The training objective remains next-token prediction over the synthesized trajectories:

$\mathcal{L} = - \sum_{t=1}^{T} \log P(x_{t+1} | x_1, x_2, ..., x_t)$

where $x_t$ includes both action specification and reasoning content.

3. Pipeline Structure and Implementation

A canonical Agentic CPT pipeline consists of the following phases (Su et al., 16 Sep 2025):

Phase	Data Volume	Context Length	Agentic Features
Base Pre-training	trillions	2K–4K tokens	Generic text; no agentic exposure
Agentic CPT-1	~200B tokens	~32K tokens	Basic planning, tool/action traces
Agentic CPT-2	~100B tokens	up to 128K tokens	High-quality, long-horizon agentic
Post-training	10B–100B	variable	SFT, RL alignment, reward feedback

During each CPT stage, data is shuffled and sampled to maximize coverage of agentic behaviors. Optimization follows standard language modeling objectives, although architectural adjustments—such as depth, width, and long-sequence attention—improve downstream agentic capacity (Liu et al., 2023). Notably, mixture-of-expert (MoE) architectures have shown strong scaling and robustness under CPT conditions (Thérien et al., 6 Mar 2025).

4. Evaluation, Benchmarking, and Impact

Agentic CPT models demonstrate substantial empirical improvements on agentic benchmarks. For example, AgentFounder-30B, continually pre-trained via two-stage agentic CPT, attained:

Benchmark	Pass@1 Score
BrowseComp-en	39.9%
BrowseComp-zh	43.3%
HLE	31.5%
GAIA	72.8%

Competing models trained solely with SFT or RL on foundation models consistently underperformed in agentic and tool-use-specific tasks. SFT loss during downstream alignment also significantly decreases when starting from an agentically pre-trained foundation, suggesting more effective parameter adaptation and lower optimization barriers (Su et al., 16 Sep 2025).

Scaling studies further indicate regular improvements in agentic task performance as both agentic data diversity and model parameter count increase (Liu et al., 2023).
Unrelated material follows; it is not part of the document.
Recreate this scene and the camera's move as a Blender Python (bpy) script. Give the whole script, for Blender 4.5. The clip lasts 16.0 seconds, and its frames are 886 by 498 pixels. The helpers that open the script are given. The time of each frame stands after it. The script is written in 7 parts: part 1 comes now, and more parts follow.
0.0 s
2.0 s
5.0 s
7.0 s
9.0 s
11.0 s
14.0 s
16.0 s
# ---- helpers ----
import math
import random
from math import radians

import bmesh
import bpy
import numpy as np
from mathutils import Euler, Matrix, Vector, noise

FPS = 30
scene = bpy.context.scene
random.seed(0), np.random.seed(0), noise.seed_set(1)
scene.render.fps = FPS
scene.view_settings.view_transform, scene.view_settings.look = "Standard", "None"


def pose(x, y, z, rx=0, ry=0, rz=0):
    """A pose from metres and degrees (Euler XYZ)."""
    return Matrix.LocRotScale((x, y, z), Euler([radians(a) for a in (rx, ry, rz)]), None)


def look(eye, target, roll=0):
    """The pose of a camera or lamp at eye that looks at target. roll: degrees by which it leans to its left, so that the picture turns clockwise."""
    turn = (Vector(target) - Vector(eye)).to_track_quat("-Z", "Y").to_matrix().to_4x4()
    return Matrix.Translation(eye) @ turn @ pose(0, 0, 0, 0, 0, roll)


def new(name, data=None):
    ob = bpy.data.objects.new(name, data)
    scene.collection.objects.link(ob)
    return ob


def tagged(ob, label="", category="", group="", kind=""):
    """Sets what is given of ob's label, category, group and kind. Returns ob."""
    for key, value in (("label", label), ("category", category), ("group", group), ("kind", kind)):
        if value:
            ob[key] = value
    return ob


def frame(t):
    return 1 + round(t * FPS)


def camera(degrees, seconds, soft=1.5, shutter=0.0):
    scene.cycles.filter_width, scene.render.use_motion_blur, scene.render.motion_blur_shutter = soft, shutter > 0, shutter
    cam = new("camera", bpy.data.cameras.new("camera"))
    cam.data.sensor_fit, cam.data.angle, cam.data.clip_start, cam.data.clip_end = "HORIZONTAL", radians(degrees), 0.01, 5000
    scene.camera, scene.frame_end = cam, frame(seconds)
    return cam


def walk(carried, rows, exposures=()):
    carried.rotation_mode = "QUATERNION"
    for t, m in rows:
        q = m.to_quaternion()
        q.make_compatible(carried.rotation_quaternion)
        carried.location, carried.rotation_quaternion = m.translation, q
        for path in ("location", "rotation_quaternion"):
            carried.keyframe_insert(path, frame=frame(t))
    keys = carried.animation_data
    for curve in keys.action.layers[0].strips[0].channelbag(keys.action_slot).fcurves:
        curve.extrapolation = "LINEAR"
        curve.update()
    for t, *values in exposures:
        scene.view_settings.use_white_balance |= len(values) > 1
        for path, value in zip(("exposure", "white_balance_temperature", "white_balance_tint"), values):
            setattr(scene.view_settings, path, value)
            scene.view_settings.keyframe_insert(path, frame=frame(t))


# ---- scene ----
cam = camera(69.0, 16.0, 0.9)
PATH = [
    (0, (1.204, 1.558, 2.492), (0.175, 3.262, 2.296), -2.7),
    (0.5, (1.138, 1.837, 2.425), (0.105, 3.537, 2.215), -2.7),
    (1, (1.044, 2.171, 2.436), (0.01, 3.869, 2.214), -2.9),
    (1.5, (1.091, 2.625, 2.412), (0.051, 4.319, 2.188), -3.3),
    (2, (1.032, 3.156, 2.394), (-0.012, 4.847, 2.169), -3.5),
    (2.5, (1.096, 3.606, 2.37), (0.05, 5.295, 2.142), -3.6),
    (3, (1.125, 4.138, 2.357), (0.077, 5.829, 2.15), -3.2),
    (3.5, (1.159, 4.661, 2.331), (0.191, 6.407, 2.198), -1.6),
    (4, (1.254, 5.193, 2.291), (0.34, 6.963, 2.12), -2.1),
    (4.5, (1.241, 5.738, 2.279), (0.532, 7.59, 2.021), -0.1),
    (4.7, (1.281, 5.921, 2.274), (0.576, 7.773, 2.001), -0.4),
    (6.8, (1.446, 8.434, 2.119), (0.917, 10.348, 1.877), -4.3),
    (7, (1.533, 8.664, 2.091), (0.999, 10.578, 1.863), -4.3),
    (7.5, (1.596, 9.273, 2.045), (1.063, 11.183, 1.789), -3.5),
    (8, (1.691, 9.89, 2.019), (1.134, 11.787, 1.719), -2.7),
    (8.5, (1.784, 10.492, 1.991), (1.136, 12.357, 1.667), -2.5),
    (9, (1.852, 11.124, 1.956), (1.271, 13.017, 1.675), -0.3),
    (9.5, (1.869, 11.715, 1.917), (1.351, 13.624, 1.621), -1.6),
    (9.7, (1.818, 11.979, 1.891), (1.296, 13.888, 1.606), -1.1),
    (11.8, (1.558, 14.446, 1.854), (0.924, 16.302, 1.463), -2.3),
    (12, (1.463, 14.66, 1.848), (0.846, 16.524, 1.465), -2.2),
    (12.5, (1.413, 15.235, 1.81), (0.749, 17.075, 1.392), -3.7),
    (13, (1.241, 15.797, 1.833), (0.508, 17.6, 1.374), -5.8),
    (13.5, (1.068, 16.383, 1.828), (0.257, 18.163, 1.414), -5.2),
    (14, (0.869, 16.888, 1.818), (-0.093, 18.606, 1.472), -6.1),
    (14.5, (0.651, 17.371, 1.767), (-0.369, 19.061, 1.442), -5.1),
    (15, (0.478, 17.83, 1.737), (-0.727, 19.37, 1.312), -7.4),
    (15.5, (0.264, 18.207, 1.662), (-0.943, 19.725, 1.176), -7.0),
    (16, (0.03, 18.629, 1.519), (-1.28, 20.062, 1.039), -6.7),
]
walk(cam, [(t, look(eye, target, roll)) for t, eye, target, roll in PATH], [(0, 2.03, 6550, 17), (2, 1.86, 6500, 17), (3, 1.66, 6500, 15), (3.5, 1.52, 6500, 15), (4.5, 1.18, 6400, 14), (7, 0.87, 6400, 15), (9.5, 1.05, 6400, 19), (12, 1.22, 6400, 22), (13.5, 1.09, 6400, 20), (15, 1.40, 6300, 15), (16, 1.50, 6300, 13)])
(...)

5. Architectural and Optimization Aspects

Optimal effect of Agentic CPT is achieved with models designed for long-context reasoning and modular capacity scaling. Key considerations include:

Use of decoder-only GPT architectures or MoEs for efficient context handling and expert activation (Thérien et al., 6 Mar 2025, Liu et al., 2023).
The design of training curricula: staged exposure to increasingly complex agentic sequences, ensuring gradual adaptation from generic to high-fidelity agentic behaviors.
Replay mechanisms and learning rate annealing for stability under domain shift, mitigating catastrophic forgetting while promoting domain adaptation (Thérien et al., 6 Mar 2025, Wang et al., 12 May 2025).
Empirically derived scaling laws for predicting loss dynamics and domain trade-off (general vs domain-specific performance), enabling targeted hyperparameter customization during CPT (Wang et al., 12 May 2025).

6. Implications, Limitations, and Future Work

Agentic CPT fundamentally alters the training pipeline for agentic LLMs by separating agentic competence learning from demonstration alignment, alleviating major optimization bottlenecks. Its success motivates several future research directions:

Expanding the scope and realism of agentic data synthesis (e.g., integrating multimodal or more diverse real-world sources).
Systematic exploration of the trade-off between agentic context length and inference-time performance in very long-horizon tasks (Su et al., 16 Sep 2025).
Integrating CPT with environment scaling and simulated multi-agent ecosystems to further diversify the agentic experience base (Fang et al., 16 Sep 2025).
Development of tailored evaluation benchmarks focusing on emergent agentic behaviors, function-calling robustness, and tool-use generalization.
Investigating the interplay of continual pre-training with interactive feedback and online adaptation for lifelong agentic learning.

A plausible implication is that Agentic CPT may support the emergence of robust, adaptable research agents, autonomous problem-solvers, and information synthesis agents capable of handling increasingly open-ended, real-world environments at scale.